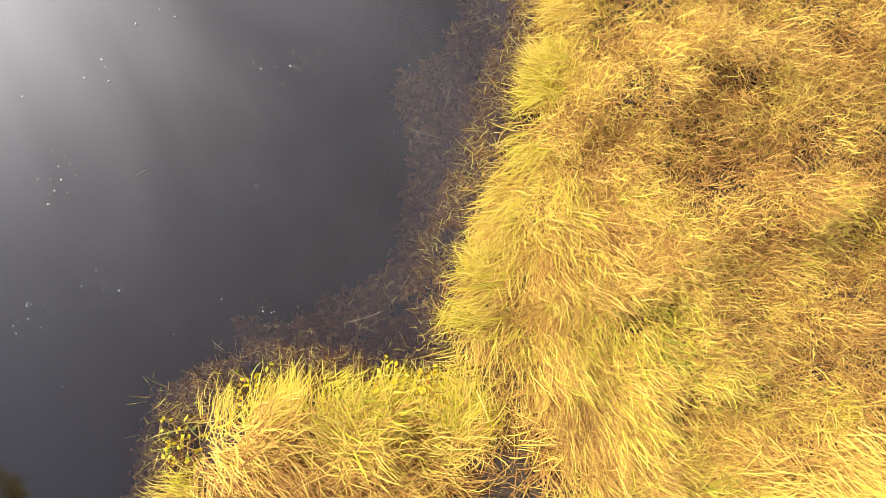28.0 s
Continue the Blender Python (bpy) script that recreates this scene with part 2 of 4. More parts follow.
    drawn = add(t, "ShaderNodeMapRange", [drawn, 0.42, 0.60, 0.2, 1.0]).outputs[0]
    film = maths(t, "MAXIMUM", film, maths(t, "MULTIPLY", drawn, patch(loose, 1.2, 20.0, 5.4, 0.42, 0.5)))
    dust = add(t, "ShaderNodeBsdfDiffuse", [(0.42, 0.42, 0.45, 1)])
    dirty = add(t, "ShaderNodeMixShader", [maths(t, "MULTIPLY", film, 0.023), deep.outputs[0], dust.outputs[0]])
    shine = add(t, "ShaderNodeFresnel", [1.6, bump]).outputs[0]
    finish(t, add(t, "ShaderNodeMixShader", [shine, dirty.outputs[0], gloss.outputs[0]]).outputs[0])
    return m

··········

-- Description of the task --
The listing above must be printed again exactly, minus its pictures.

-- Task answer --
28.0 s
Continue the Blender Python (bpy) script that recreates this scene with part 2 of 4. More parts follow.
    drawn = add(t, "ShaderNodeMapRange", [drawn, 0.42, 0.60, 0.2, 1.0]).outputs[0]
    film = maths(t, "MAXIMUM", film, maths(t, "MULTIPLY", drawn, patch(loose, 1.2, 20.0, 5.4, 0.42, 0.5)))
    dust = add(t, "ShaderNodeBsdfDiffuse", [(0.42, 0.42, 0.45, 1)])
    dirty = add(t, "ShaderNodeMixShader", [maths(t, "MULTIPLY", film, 0.023), deep.outputs[0], dust.outputs[0]])
    shine = add(t, "ShaderNodeFresnel", [1.6, bump]).outputs[0]
    finish(t, add(t, "ShaderNodeMixShader", [shine, dirty.outputs[0], gloss.outputs[0]]).outputs[0])
    return m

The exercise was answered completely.